I hope I didn't bite off more than I could chew.  I've decided to move the raspberry bed, which involves tearing out both the strawberry and raspberry raised beds and repurposing the old boards.

 This has to come out.  Both beds were set in at an angle when the garden was first planted, as there wasn't enough room to set them in straight.  Now that the garden has been made much larger, I have room to put the raspberries, and (next year) the tomatoes toward the back.

 Board #1 was moved so that it runs parallel with the cedar fence, and is the first (front) 8' of the soon to be 16' long  by 3' wide raspberry bed.  That's twice the length of the old bed, so I hope I can get enough canes to survive the move to such a large area.  Everything behind this board has to be dug out and disposed of, including the hollyhocks, cone flowers, Sweet Williams, parsley, marigolds and the sickly tomato plant.

 About half of the vegetation has been removed.  All of the hard digging is done, and the hollyhocks, coneflowers and tomato plants are gone.  It was too hot working in the sun, so work has been put on hold until the area is in the shade.  When it's finished, there will be enough room between the bed and the fence to run the rototiller and hopefully keep the raspberry suckers from cropping up all over the pathway.

 Board #1 is level, with rebar holding it plumb.

Lots of vegetation to dispose of already, and I've just begun.


September 7, 2013 - A Woman Has the Right

To change her mind.

On July 24, I planted  this new bed of Fort Laramie strawberries.

Today I dug them all up.  Don't worry, I relocated most of them.

 They went here....

 ...and here.

 They'll get watered in well, and hopefully enjoy their new location.

 Here's the reason I moved the Fort Laramie berries.
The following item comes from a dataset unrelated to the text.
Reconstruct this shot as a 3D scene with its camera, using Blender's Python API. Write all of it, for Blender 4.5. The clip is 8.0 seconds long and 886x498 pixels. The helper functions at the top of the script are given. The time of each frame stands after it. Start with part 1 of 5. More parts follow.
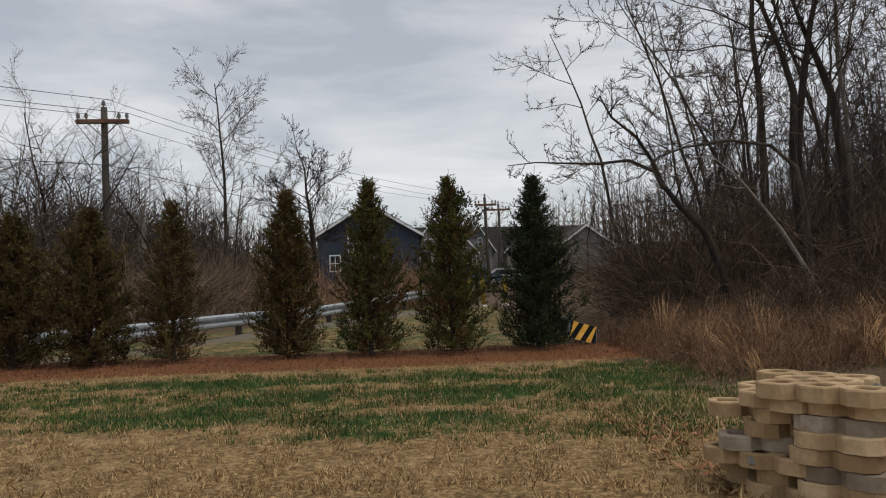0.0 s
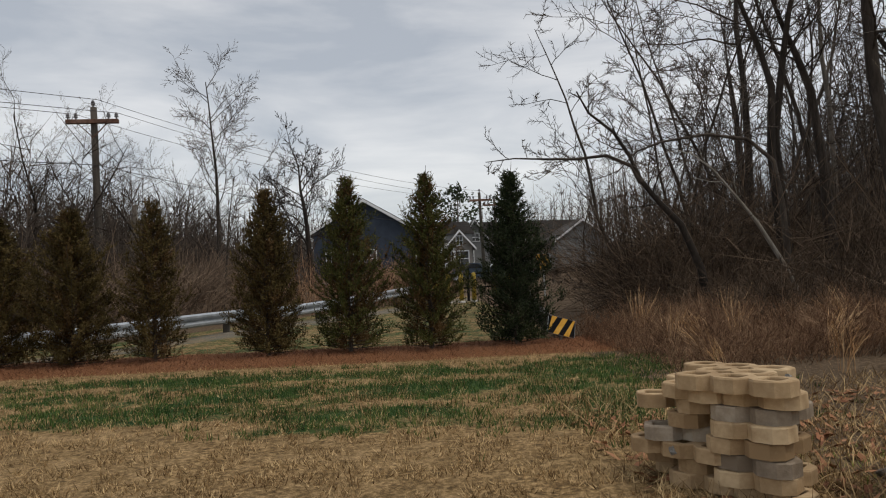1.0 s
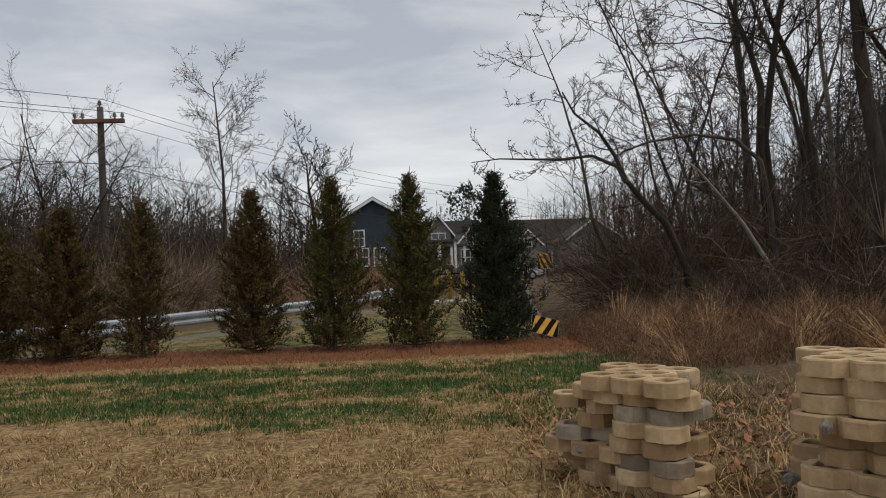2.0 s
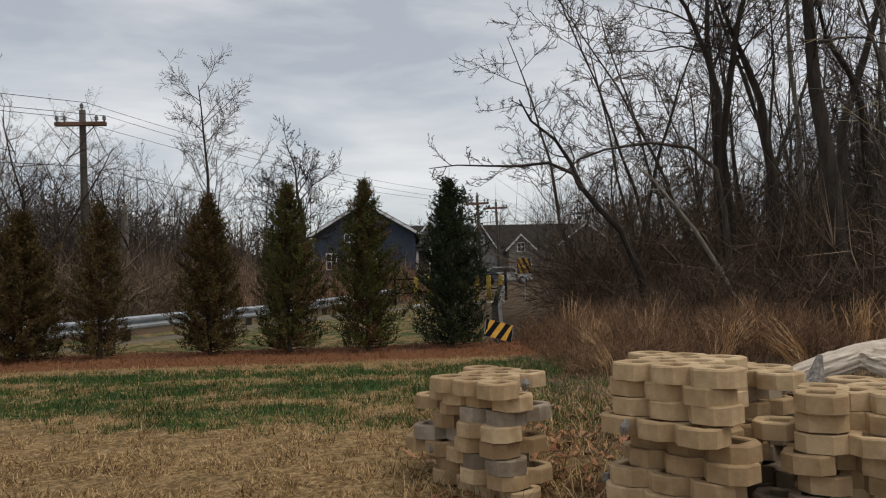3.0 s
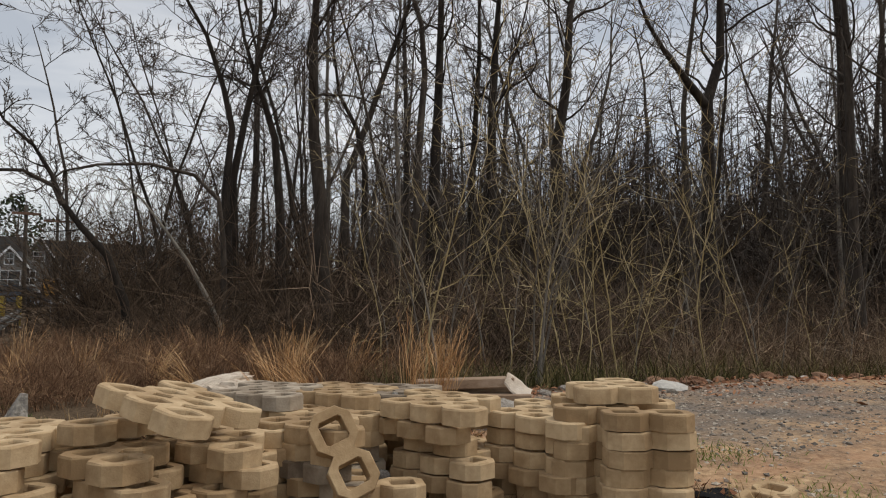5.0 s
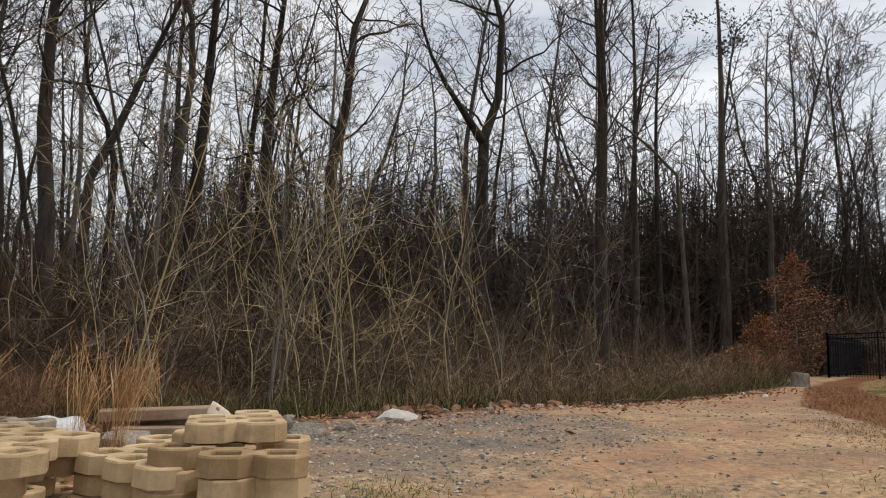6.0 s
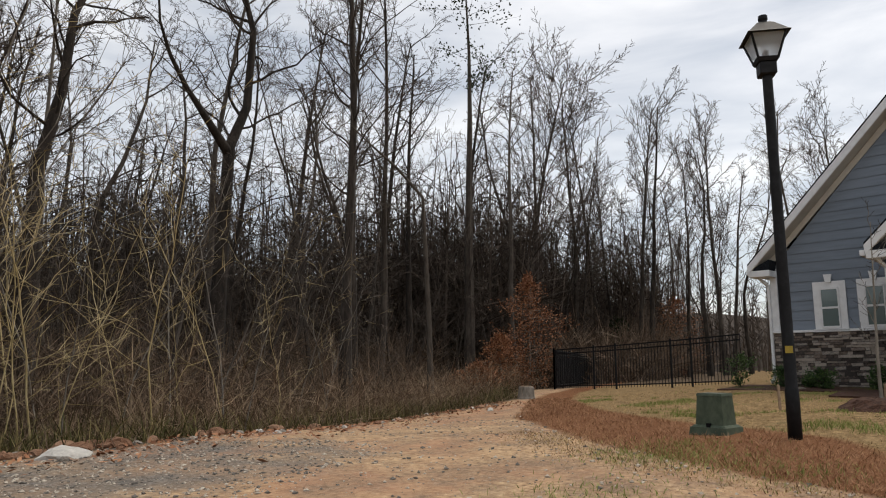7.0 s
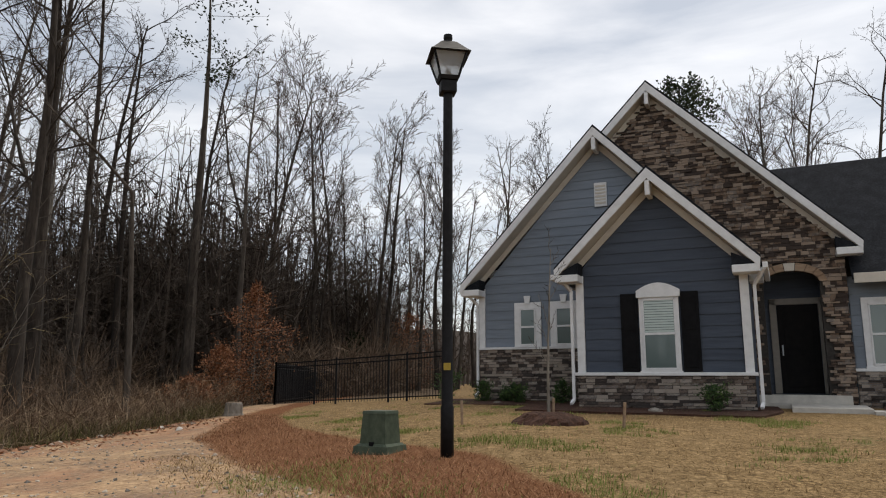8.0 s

This is the Tristar strawberry bed that has become too matted and overgrown.  The last two berry harvests have yielded way too many soft, moldy berries, so it had to be cleared out.  I've been wanting to tear out this old raised bed, so I decided to make two narrower (3' wide) beds in the main garden for next year.  At first I was planning on one bed of Tristar and one of Fort Laramie, but I really do like the flavor of the Tristar over the Fort Laramie.  They are much smaller, therefore more difficult to pick, but for us the smaller, softer berry is so much better tasting than the big, firm Fort Laramie.  So the final decision was to make two new beds of Tristar.

One bed was planted last night, and they are looking nice and perky today.  Don't even look at the crooked rows....I planted the bed, then I measured it and found it was crooked, so I built up the sides to make it a perfect 3' width.  Once the plants fill in, nobody will even notice!  Only small young plants were used, the older woody plants were disposed of.  I will try really hard to keep the runners and blossoms cut off of these new plants for the rest of the season so they can put all of their energy into developing strong roots.

Tonight, as it cools and the sun begins to set, I'll start on strawberry bed #2.  In the meantime, the old strawberry bed will get a good soaking, so I can move as much soil as possible with the plants.


September 4, 2013 - An Avalanche of Peppers

Noun: avalanche 'a-vu,lanch - A sudden appearance of an overwhelming number of things.

That certainly describes the sweet peppers that are now being harvested from the garden.  The plants are getting huge.  They are so loaded with fruits, they're toppling their tomato cages and branches are breaking off from all the weight.  They are also blossoming profusely, promising a continuing supply for as long as the weather allows.  I have two 1-gallon bags stuffed with sliced peppers, and one 1-gallon bag stuffed with diced peppers in the freezer.  I know that will be enough to get me through the winter (Mr. Granny is not fond of peppers).  I have kept the kids supplied to the point where they just won't take any more.  The youngest son is contemplating buying a freezer, because even though he loves peppers and eats them like candy, even he has his limits.  Now he accepts them, but gives them away to his neighbors.  That's fine with me.  As long as somebody enjoys them, I enjoy giving them away.


When the tomato cages began toppling under their weight, I had to pound in a few heavy stakes to hold them upright.  The yardstick on the left, shows just how robust the plants are at about four feet in height.

 This plant lost an entire branch from the weight of four big peppers, but is still loaded with ripening fruits.

Yesterday's 4-1/2 pounds of sweet peppers went home with son John, as well as the 3-1/2 pounds of Fortex pole beans and the bowl of broccoli side shoots.  I also gave him two of the butternut squash.  I kept the parsnips, and ate them for dinner last night.  I served them with.....what else?  Stuffed peppers!

September 3, 2013 - A Poodle for Sue


Silly time!  

This will be of no interest to most of you, but Sue wanted to see some old photos of Granny, including the one with the poodle cut.  Here ya go, Sue!

Granny, 1-year-old - 1940

Granny was a Campfire girl with a new bicycle - abt. 1950

Granny with a poodle cut, 1956.

Ooooh, Granny.  Really!  1957

Granny was also a very good fisherman!  Nulki Lake, B.C. 1962

Mr. Granny with my best friend's daughters.  Hydroplane races, Lake Couer d'Alene, Idaho - 1963

 Here's son John with his first black eye, trying to fill Mr. Granny's big boots - 1963

Son John, 1963.  

Mr. and Mrs. Granny - 1964

Granny, sons John and Rick - Yellowstone Park 1965


That's all I have for now, Sue.  I hope you enjoyed the journey through time.